• Written problem:
Using the records that follow, copy every line containing the word "kind".

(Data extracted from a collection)
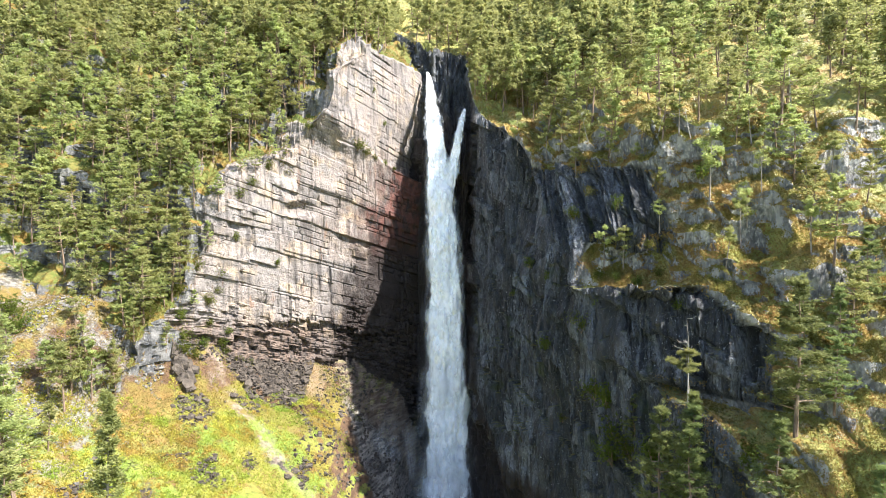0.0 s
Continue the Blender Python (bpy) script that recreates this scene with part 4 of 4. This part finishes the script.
def dead_tree(seed, h, thick=0.016):
    r2 = np.random.default_rng(seed)
    tv, tt = [], []
    pts = [np.array((0.03 * h * math.sin(3 * q + seed), 0.02 * h * q, h * q)) for q in np.linspace(0, 1, 6)]
    for i in range(5):
        tube(tv, tt, pts[i], pts[i + 1], thick * h * (1 - i / 5.5), thick * h * (1 - (i + 1) / 5.5), 5)
    for i in range(14):
        q = r2.uniform(0.35, 0.98)
        az, ln = r2.uniform(0, 6.28), r2.uniform(0.04, 0.14) * h
        base = np.array((0, 0, h * q)) + np.array((0.03 * h * math.sin(3 * q + seed), 0.02 * h * q, 0))
        mid = base + np.array((math.cos(az), math.sin(az), 0.15)) * ln
        tube(tv, tt, base, mid, 0.03, 0.02, 3)
        tube(tv, tt, mid, mid + np.array((math.cos(az + 0.6), math.sin(az + 0.6), 0.6)) * ln * 0.6, 0.02, 0.008, 3)
    return tv, tt


for k, (x, z, h, lean) in enumerate(((27.0, 62.0, 6.0, 20), (21.0, 63.0, 5.0, -25), (41.0, 64.0, 9.0, 3), (30.5, 60.0, 5.5, 12), (33.0, 34.0, 5.0, 5))):
    q = seat(right_p, x, z)
    snag = tagged(new("dead_tree"), "bare grey dead pine snag with broken branches", "tree")
    part("trunk", tri_mesh("trunk", *dead_tree(600 + k, h), DEADWOOD), snag)
    snag.matrix_basis = pose(q[0], q[1], q[2] - 0.2, 0, lean, 40 * k)
for k, (x, z, ln, turn, rise) in enumerate(((15.2, 62.5, 8.0, 35, 35), (18.0, 61.0, 6.0, 60, 15), (34.0, 57.5, 5.0, 10, 8))):
    q = seat(right_p, x, z)
    log = tagged(new("fallen_log"), "bleached fallen pine trunk lying on the heath", "log")
    part("trunk", tri_mesh("trunk", *dead_tree(620 + k, ln), DEADWOOD), log)
    log.matrix_basis = pose(q[0], q[1], q[2] + 0.2, 0, 90 - rise, turn)
rim_pine = make_tree("pine_tree", "wind-worn pine with one green pad below a bare dead top", *pine_meshes(350, 5.6, 0.64, 0.40, 4, 30, 26, 0.05, fine=0.46, slim=0.13), BARK_GREY, NEEDLES)
part("dead_top", tri_mesh("dead_top", *dead_tree(640, 9.0, 0.009), DEADWOOD), rim_pine, "bleached bare top")
q = spot(right_p, 24.7, 59.4, 32.7)
rim_pine.matrix_basis = pose(q[0], q[1] - 0.2, q[2] - 0.2, 0, -4, 0)
for x, y, h in ((20.5, 56.0, 13.0), (25.0, 57.5, 11.0), (22.5, 53.0, 9.5), (28.0, 55.0, 9.0), (17.8, 59.0, 8.0), (32.0, 48.0, 9.0)):
    plant(big, on_ground(x, y), h, 3.0, 14.0, 1.0)
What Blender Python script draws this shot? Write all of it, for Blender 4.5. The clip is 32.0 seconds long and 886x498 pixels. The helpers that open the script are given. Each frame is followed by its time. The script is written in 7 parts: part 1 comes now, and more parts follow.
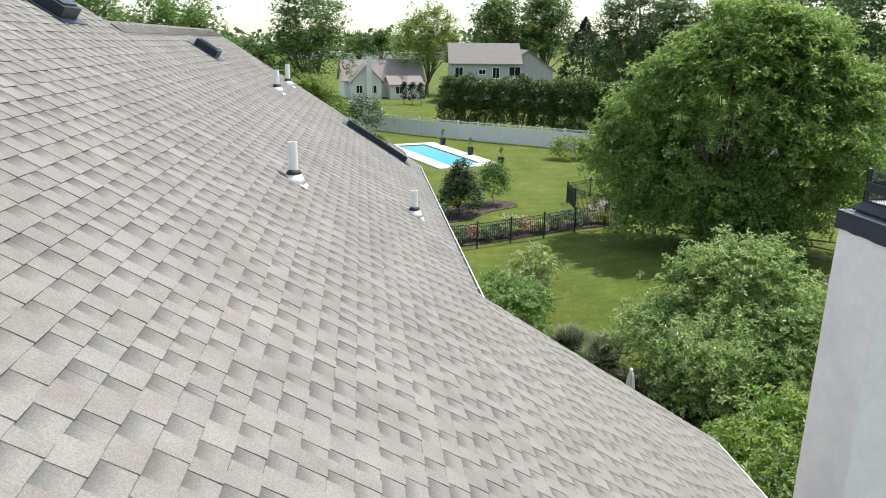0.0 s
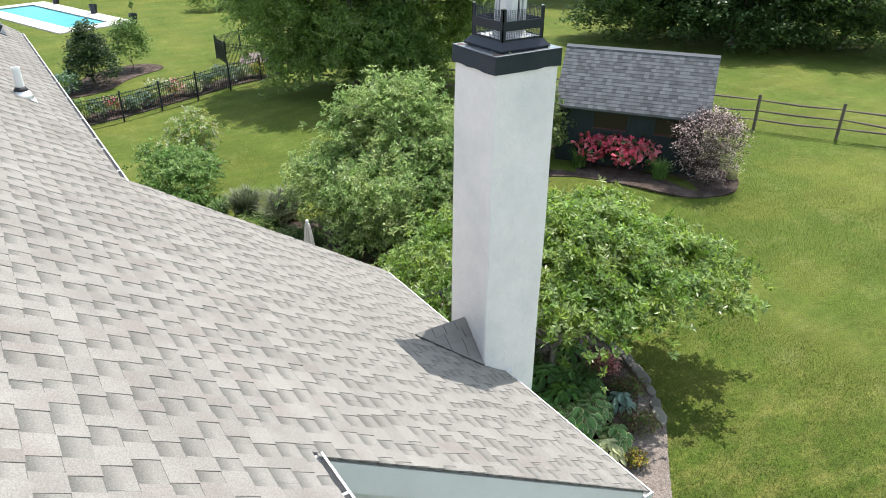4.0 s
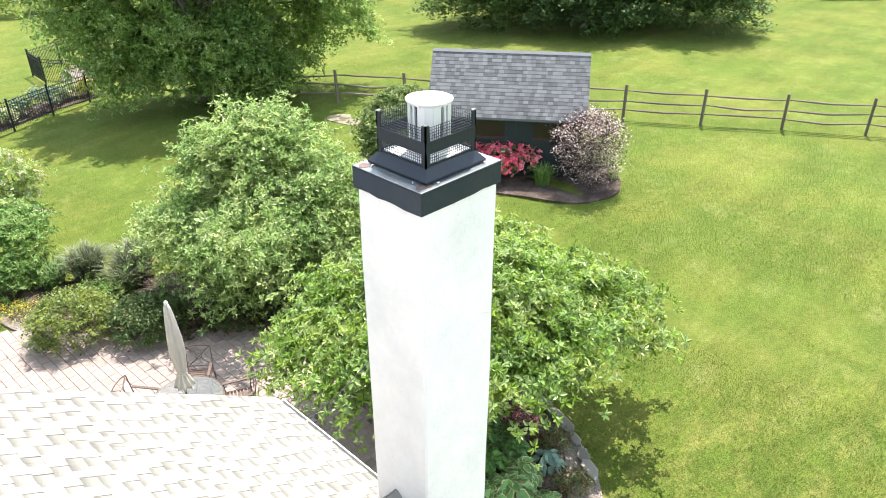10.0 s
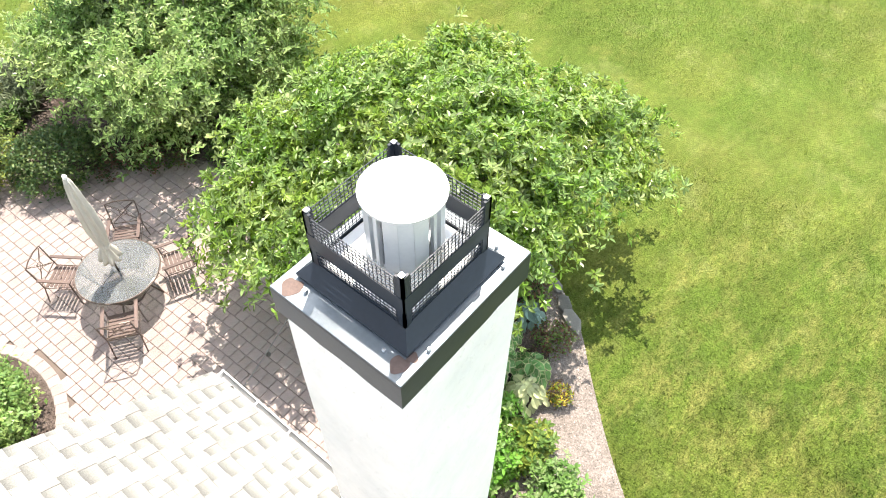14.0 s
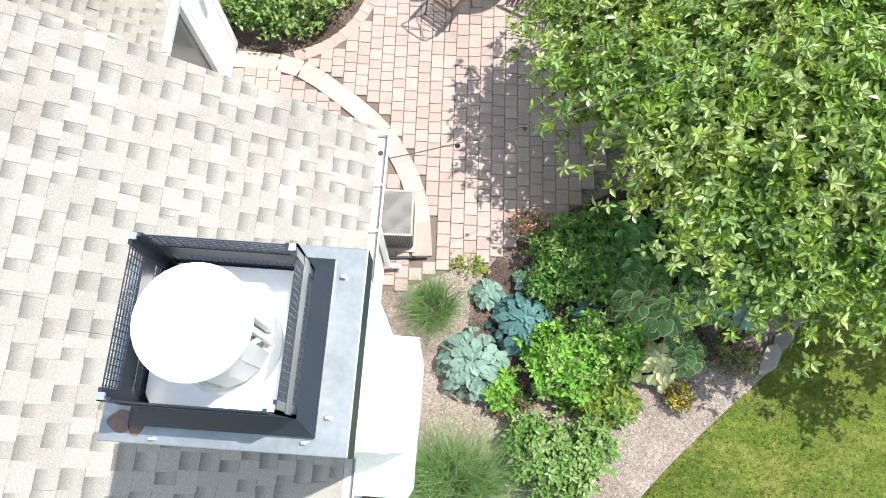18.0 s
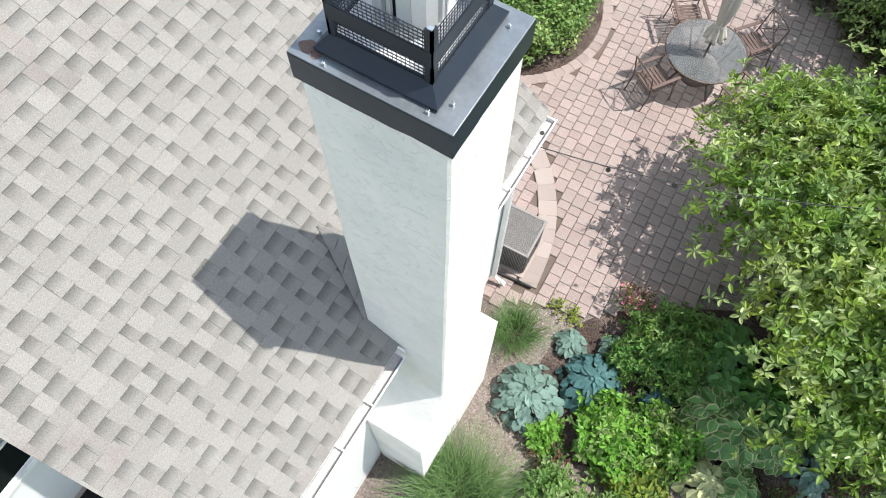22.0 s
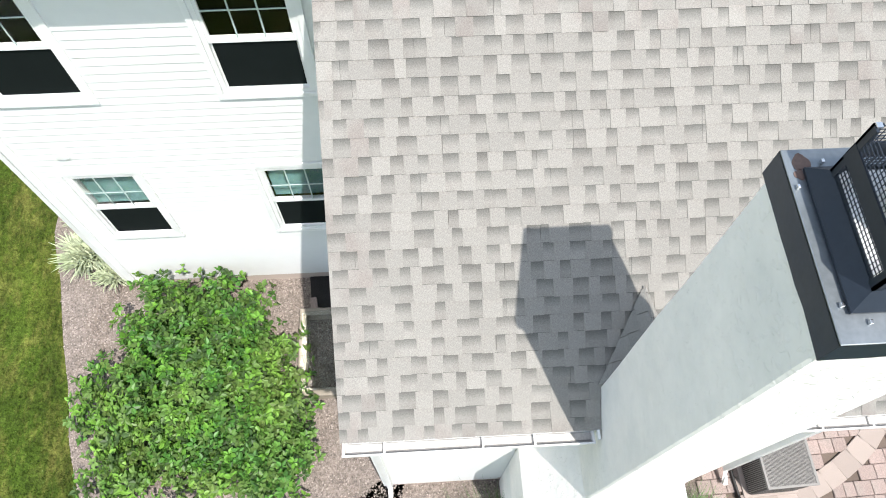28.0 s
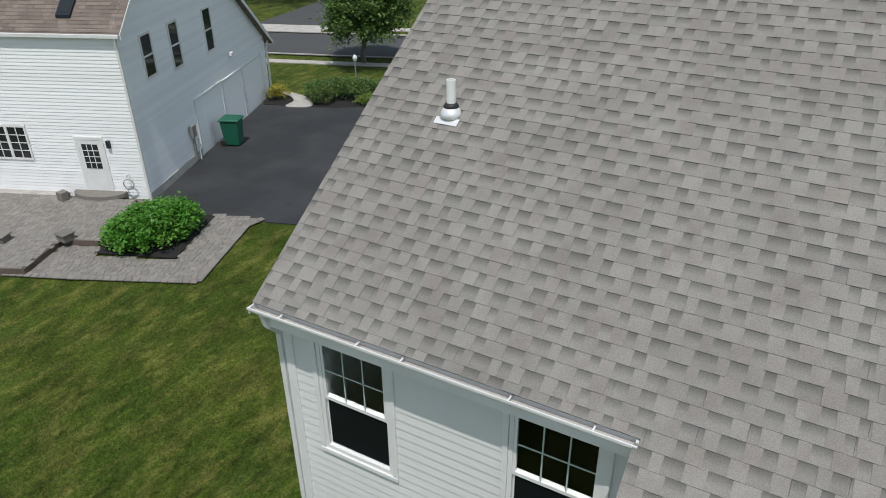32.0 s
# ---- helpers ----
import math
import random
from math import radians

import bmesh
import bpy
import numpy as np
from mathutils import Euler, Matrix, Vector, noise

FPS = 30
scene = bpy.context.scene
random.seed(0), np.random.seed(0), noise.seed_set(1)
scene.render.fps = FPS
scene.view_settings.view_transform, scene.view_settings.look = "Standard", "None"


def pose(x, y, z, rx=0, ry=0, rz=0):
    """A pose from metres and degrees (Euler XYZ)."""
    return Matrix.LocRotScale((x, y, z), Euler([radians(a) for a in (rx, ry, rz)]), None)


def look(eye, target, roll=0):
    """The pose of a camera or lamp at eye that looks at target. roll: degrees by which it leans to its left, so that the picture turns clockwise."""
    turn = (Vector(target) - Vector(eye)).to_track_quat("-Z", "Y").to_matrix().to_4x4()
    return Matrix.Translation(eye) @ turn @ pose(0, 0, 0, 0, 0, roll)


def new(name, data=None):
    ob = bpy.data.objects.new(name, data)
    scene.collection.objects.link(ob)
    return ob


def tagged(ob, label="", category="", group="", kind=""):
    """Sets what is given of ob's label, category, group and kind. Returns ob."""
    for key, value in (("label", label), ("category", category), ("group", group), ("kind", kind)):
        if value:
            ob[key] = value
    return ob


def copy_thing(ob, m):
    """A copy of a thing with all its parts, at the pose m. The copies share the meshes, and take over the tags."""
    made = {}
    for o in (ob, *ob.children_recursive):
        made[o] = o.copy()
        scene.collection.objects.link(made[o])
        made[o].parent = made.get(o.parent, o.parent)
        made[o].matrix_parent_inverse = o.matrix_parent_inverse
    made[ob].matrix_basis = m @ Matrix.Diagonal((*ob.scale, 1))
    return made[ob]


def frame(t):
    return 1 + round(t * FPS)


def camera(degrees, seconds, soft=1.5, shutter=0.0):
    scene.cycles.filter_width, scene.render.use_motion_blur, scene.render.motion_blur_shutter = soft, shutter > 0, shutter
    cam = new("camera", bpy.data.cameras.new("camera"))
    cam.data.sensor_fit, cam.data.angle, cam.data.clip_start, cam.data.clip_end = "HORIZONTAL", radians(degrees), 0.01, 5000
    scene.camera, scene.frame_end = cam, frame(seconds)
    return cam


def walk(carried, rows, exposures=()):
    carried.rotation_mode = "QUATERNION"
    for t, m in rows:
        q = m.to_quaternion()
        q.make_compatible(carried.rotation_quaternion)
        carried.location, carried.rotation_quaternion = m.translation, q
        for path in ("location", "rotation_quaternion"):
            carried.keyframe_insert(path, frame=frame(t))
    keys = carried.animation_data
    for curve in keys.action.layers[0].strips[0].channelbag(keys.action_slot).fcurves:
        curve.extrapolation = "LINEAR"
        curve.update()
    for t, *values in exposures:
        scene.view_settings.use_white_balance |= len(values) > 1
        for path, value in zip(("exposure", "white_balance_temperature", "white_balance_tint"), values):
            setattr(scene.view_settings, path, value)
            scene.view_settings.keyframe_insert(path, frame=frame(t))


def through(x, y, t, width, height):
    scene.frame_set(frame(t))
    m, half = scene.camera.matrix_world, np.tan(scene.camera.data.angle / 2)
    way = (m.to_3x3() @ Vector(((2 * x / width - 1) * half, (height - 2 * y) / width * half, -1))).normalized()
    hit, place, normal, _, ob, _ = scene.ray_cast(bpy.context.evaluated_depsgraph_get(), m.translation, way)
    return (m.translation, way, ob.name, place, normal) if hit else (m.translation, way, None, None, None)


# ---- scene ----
cam = camera(63.84, 32.0, soft=1.0)

# seconds, x, y, z, yaw (left of +y), pitch, lean
ROWS = [
    (0.0, -4.526, -2.909, 9.367, -6.50, -16.19, 0.56),
    (0.5, -4.491, -2.918, 9.366, -11.09, -19.98, 0.60),
    (1.0, -4.452, -2.926, 9.364, -15.36, -23.78, 0.47),
    (1.5, -4.407, -2.933, 9.364, -19.11, -27.61, 0.44),
    (2.0, -4.363, -2.933, 9.369, -22.50, -30.57, 0.28),
    (2.5, -4.344, -2.931, 9.380, -26.15, -30.68, 0.29),
    (3.0, -4.332, -2.925, 9.390, -29.69, -30.85, -0.00),
    (3.5, -4.303, -2.915, 9.396, -32.77, -28.62, 0.33),
    (5.5, -4.220, -2.750, 9.429, -35.04, -26.92, 0.57),
    (6.0, -4.192, -2.652, 9.449, -37.74, -27.20, 0.38),
    (6.5, -4.147, -2.514, 9.484, -39.95, -27.07, 0.45),
    (7.0, -4.080, -2.337, 9.535, -41.10, -27.08, 0.47),
    (7.5, -3.987, -2.135, 9.594, -41.89, -27.10, 0.57),
    (8.0, -3.861, -1.922, 9.652, -43.23, -27.07, 0.53),
    (8.5, -3.710, -1.698, 9.705, -44.57, -27.20, 0.37),
    (9.0, -3.551, -1.448, 9.759, -45.37, -27.20, 0.13),
    (9.5, -3.390, -1.164, 9.816, -45.49, -27.29, 0.04),
    (10.0, -3.215, -0.855, 9.873, -45.73, -29.29, -0.12),
    (10.5, -3.022, -0.528, 9.938, -46.36, -31.46, -0.02),
    (11.0, -2.822, -0.185, 10.006, -46.81, -33.32, 0.07),
    (11.5, -2.616, 0.146, 10.053, -47.35, -35.41, -0.09),
    (12.0, -2.378, 0.427, 10.081, -48.07, -37.60, 0.19),
    (12.5, -2.104, 0.657, 10.103, -49.26, -39.91, 0.32),
    (13.0, -1.801, 0.868, 10.145, -50.29, -41.15, -0.13),
    (13.5, -1.499, 1.049, 10.182, -51.03, -42.87, 0.02),
    (14.0, -1.231, 1.208, 10.203, -50.58, -51.06, 0.32),
    (14.5, -0.985, 1.356, 10.219, -49.68, -59.83, -0.66),
    (15.5, -0.500, 1.630, 10.230, -49.00, -71.50, 0.00),
    (16.5, -0.027, 1.847, 10.226, -40.25, -73.68, -0.57),
    (17.0, 0.198, 1.964, 10.230, -26.43, -73.69, 0.42),
    (17.5, 0.413, 2.057, 10.249, -11.13, -73.75, -0.09),
    (18.0, 0.627, 2.092, 10.284, 2.41, -73.95, 1.66),
    (18.5, 0.832, 2.078, 10.315, 15.42, -73.98, 2.07),
    (19.0, 1.029, 2.004, 10.332, 25.51, -74.09, 2.92),
    (19.5, 1.184, 1.868, 10.339, 27.28, -74.15, 2.49),
    (20.0, 1.264, 1.664, 10.339, 28.86, -74.09, 2.13),
    (20.5, 1.268, 1.408, 10.324, 28.52, -72.11, 2.23),
    (21.0, 1.194, 1.129, 10.309, 29.45, -66.16, 1.35),
    (21.5, 1.102, 0.887, 10.290, 30.48, -65.86, 0.80),
    (22.0, 1.068, 0.749, 10.275, 29.79, -65.74, 1.26),
    (22.5, 1.074, 0.697, 10.270, 29.28, -65.63, 1.85),
    (23.0, 1.075, 0.676, 10.271, 33.50, -65.69, 1.65),
    (23.5, 1.062, 0.661, 10.269, 40.52, -65.71, 1.20),
    (24.0, 1.067, 0.662, 10.266, 45.14, -65.64, 1.45),
    (24.5, 1.078, 0.665, 10.258, 50.14, -65.68, 1.59),
    (25.0, 1.079, 0.664, 10.256, 55.66, -65.76, 1.45),
    (25.5, 1.077, 0.673, 10.270, 61.06, -66.01, 1.68),
    (27.5, 1.025, 0.672, 10.256, 80.48, -65.85, 1.69),
    (28.0, 1.017, 0.673, 10.262, 85.71, -64.20, 1.23),
    (28.5, 0.996, 0.665, 10.263, 91.01, -62.14, 0.69),
    (29.0, 0.967, 0.658, 10.280, 96.44, -59.21, 0.61),
    (29.5, 0.930, 0.654, 10.305, 101.47, -54.30, 1.00),
    (30.0, 0.911, 0.652, 10.330, 106.61, -49.53, 0.41),
    (30.5, 0.907, 0.655, 10.348, 111.02, -44.64, 0.00),
    (31.0, 0.909, 0.662, 10.357, 115.28, -39.49, -0.20),
    (31.5, 0.914, 0.673, 10.361, 119.24, -34.31, -0.50),
    (32.0, 0.919, 0.685, 10.362, 119.74, -29.14, -0.53),
]
EXPOSURE = [(0, 0.4, 6500, 10), (2, 0.58, 6500, 10), (3.5, 0.6, 6500, 10), (6, 1.16, 6550, 10), (9, 1.47, 6720, 10), (13, 1.5, 6900, 10), (14, 1.5, 6900, 10), (17, 1.12, 6550, 7), (18, 1.1, 6540, 8), (19, 0.92, 6500, 9), (20, 0.77, 6500, 10), (22, 0.63, 6420, 10), (24, 0.66, 6400, 10), (25, 0.68, 6430, 10), (28, 0.68, 6450, 10), (29.5, 0.88, 6500, 10), (30, 1.0, 6450, 10), (31, 0.19, 6420, 9), (31.5, -0.2, 6400, 9), (32, -0.52, 6380, 9)]
walk(cam, [(t, pose(x, y, z, 0, 0, yaw) @ pose(0, 0, 0, 90 + pitch, 0, 0) @ pose(0, 0, 0, 0, 0, lean)) for t, x, y, z, yaw, pitch, lean in ROWS], EXPOSURE)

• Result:
def tagged(ob, label="", category="", group="", kind=""):
    """Sets what is given of ob's label, category, group and kind. Returns ob."""
    for key, value in (("label", label), ("category", category), ("group", group), ("kind", kind)):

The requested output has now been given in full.